Como foi repetidamente referido nesta terça-feira, o documento de estratégia municipal para a Colina de Santana foi elaborado muito depois dos projectos dos loteamentos e, mesmo ele, colhe em seu redor reticências abrangentes à operação urbanística.
O fecho dos hospitais da zona, em nome do financiamento do futuro Hospital de Todos os Santos, em Marvila, que não se sabe quando abrirá, e o loteamento dos seus terrenos foram assim resumidos por Helena Carqueijeiro, uma arquitecta residente na zona: “Quer-se fazer uma substituição do espaço público pelo privado”. Para mostrar como os planos da Estamo são um conjunto de projectos isolados, a que falta uma visão integrada que contemple uma melhoria dos bairros da colina, acrescentou que, neles, “não há propostas concretas que venham melhorar a vida das pessoas. Bastava propor uma estação ou uma ligação ao Metropolitano”, disse.
A proposta da empresa poderá conseguir “bolsas de requalificação”, mas desligadas da envolvente, disse, por outro lado, um membro do painel de oradores convidados, Mário Moreira, arquitecto.
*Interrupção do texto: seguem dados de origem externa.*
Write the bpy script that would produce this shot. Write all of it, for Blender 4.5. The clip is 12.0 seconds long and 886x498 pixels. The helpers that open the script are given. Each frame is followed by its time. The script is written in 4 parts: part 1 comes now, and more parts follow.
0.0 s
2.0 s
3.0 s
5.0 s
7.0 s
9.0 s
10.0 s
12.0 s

A requalificação do edificado existente é urgente, a julgar pela intervenção da deputada municipal e ex-vereadora Margarida Saavedra (PSD). Disse ela que, nos estudos divulgados pelo dono dos terrenos, não se conhecem referências ao risco sísmico da colina, quando os cerca de 550 edifícios em mau estado, e nomeadamente os da Calçada de Santana, mostram indícios de assentamento das fundações em resultado de movimentos deslizantes de terras. “É preciso um plano de salvaguarda para estas habitações”, avisou.
“Isto vai contra o interesse público”, acusou, a dada altura, o responsável da secção de Ordenamento do Território da Sociedade de Geografia de Lisboa, Pompeu dos Santos. Este engenheiro começou por dizer que o argumento dos “custos elevados” dos hospitais ainda por fechar peca por ter sido o próprio Estado a aumentar os gastos, quando os vendeu à Estamo e se obrigou a pagar-lhe rendas de seis milhões de euros por ano. Nos três minutos que lhe couberam, disse ainda que não há estudos credíveis que digam ser melhor substituir os actuais hospitais da zona por um novo.
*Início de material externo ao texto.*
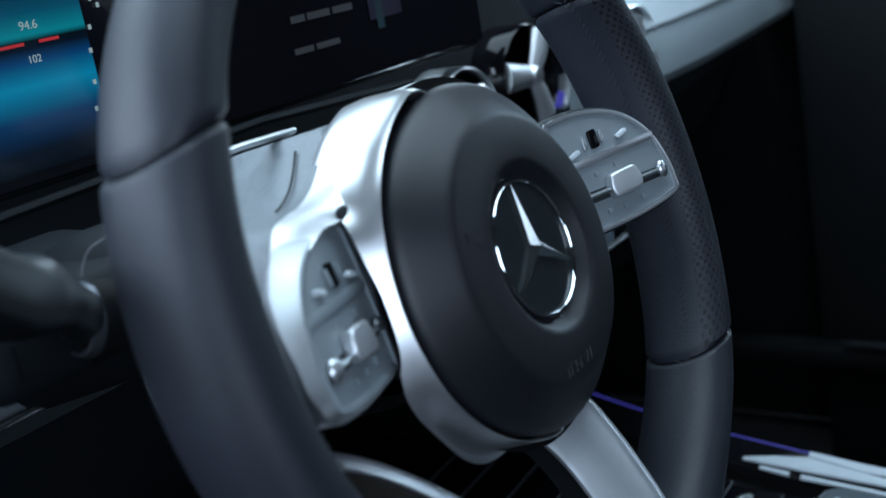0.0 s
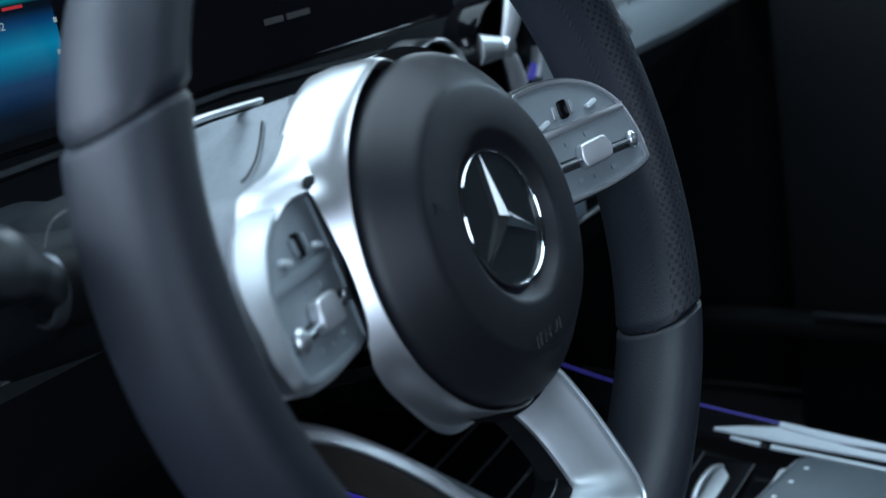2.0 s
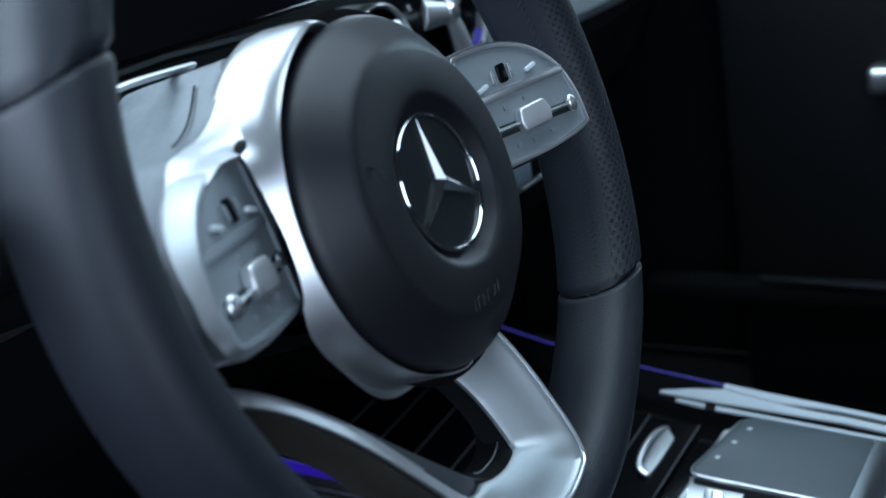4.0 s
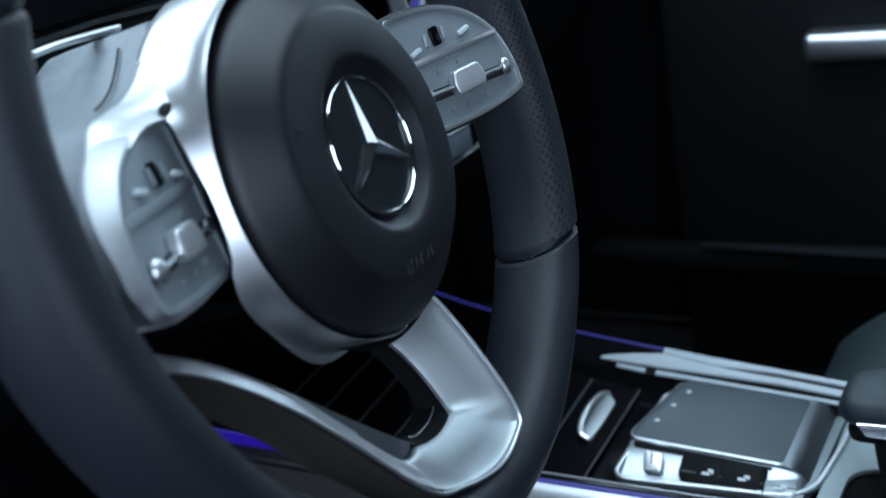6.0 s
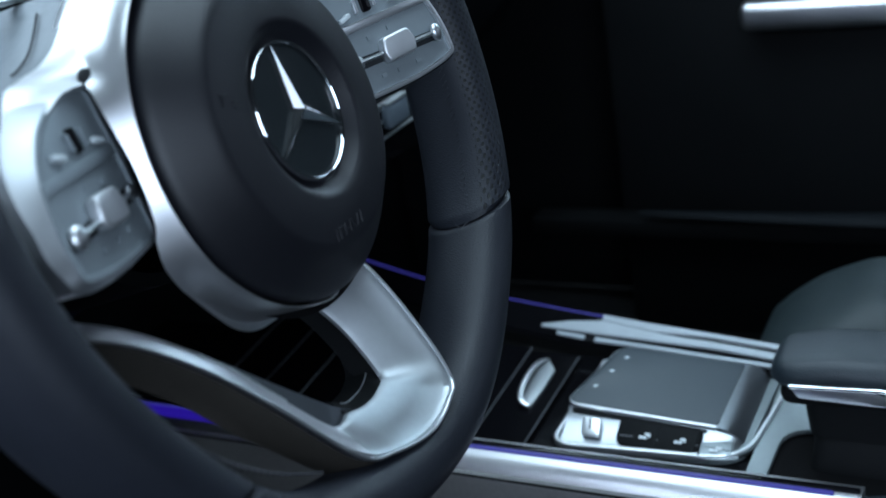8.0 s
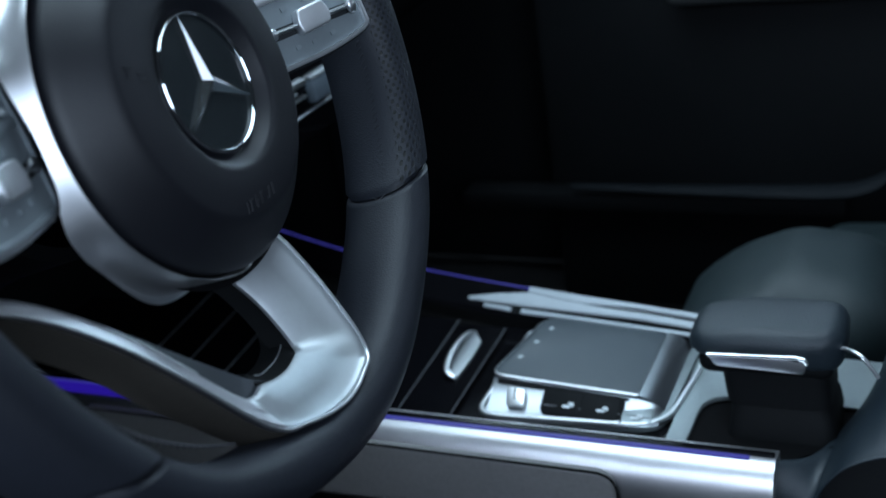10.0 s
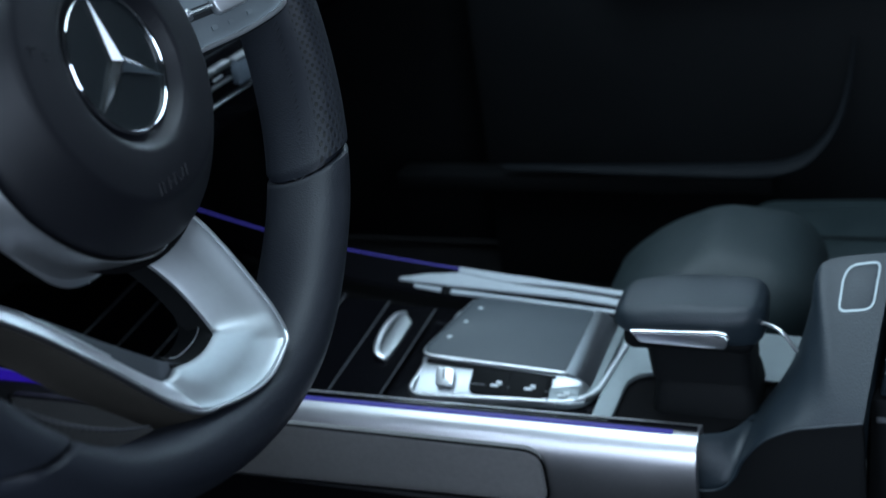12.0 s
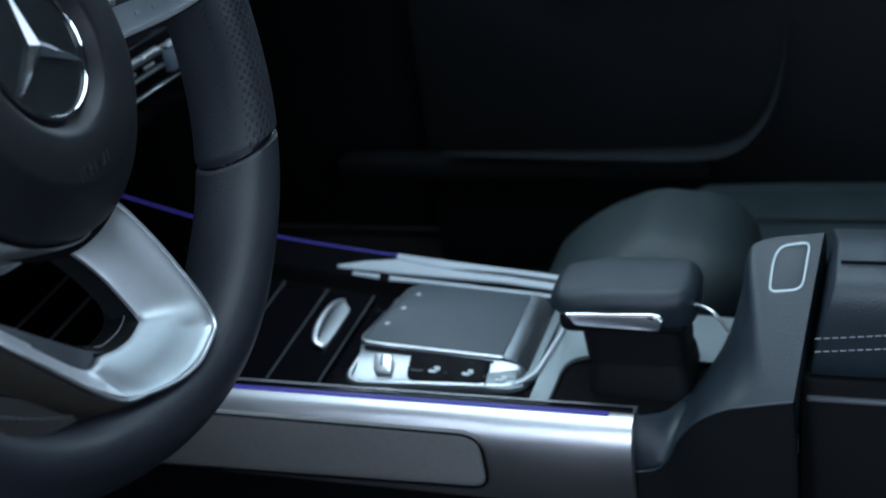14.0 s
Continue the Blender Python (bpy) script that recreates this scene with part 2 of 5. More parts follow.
def tube(points, a, b=None, n=16, upward=(0, 0, 1), power=2.0, closed=False, taper=None):
    """a closed tube along points; a across, b along the upward side"""
    pts = [Vector(q) for q in points]
    rows = []
    for i, c in enumerate(pts):
        nx = pts[(i + 1) % len(pts)] if closed or i < len(pts) - 1 else pts[i]
        pv = pts[i - 1] if closed or i > 0 else pts[i]
        d = (nx - pv).normalized()
        s = d.cross(Vector(upward)).normalized()
        u = s.cross(d).normalized()
        k = taper(i / (len(pts) - 1)) if taper else 1.0
        rows.append(ring_of(c, s, u, a * k, (b or a) * k, n, power))
    return sheet(rows, close_u=closed, close_v=True, caps=not closed)


def revolve(profile, n=96, a0=0.0, a1=360.0):
    """spins a profile of (radius, y) about the y axis"""
    full = abs(a1 - a0) >= 360
    k = n if full else n + 1
    rows = []
    for i in range(k):
        w = radians(a0 + (a1 - a0) * i / n)
        rows.append([Vector((r * math.cos(w), y, r * math.sin(w))) for r, y in profile])
    return sheet(rows, close_u=full)


def bevelled(bm, width, segments=3, angle=35):
    edges = [e for e in bm.edges if len(e.link_faces) == 2 and e.calc_face_angle(0) > radians(angle)]
    if edges and width > 0:
        bmesh.ops.bevel(bm, geom=edges, offset=width, segments=segments, profile=0.5, affect="EDGES", clamp_overlap=True)
    return bm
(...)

Argumenta-se – acrescentou Pompeu dos Santos – “que estão velhos, mas no seu sítio já podem surgir hotéis ou casas novas. Por que não fazer, então, obras nos hospitais existentes?”, perguntou. E defendeu a “suspensão imediata dos processos de licenciamento” [dos quatro hospitais] entregues da Câmara, a anulação do processo de construção do novo hospital e um inquérito para “identificação de eventuais irregularidades” no polémico rearranjo da estrutura hospitalar de Lisboa.
O deputado municipal comunista Modesto Navarro (PCP) chamou-lhe “uma tramóia” congeminada com o Governo para fazer dinheiro e baixar o défice. E perguntou se o que a CML quer é “a expulsão dos actuais moradores” e “construção de condomínios de luxo, hotéis de charme e silos-auto”.
O debate voltou a mostrar que há a ideia de que a intervenção pensada para a colina vai servir os ricos e esquecer os pobres. Os trabalhos encomendados pela Estamo não o afirmam de forma tão simples, mas falam em criar, no espaço do Miguel Bombarda, por exemplo, “uma vivência urbana de excepção”.
A previsível gentrificação da Colina de Santana, a sua maior diversificação social “não é negativa, aliás até será necessária ao financiamento dos projectos”, ressalvou a geógrafa Teresa Barata Salgueiro, oradora convidada para este debate. Sem esquecer a reabilitação urbana e as necessidades dos que já lá estão, completou. “Há que aproveitar a deslocalização dos hospitais” e “pode começar-se pelos dois ou três que já estão fechados”, sugeriu.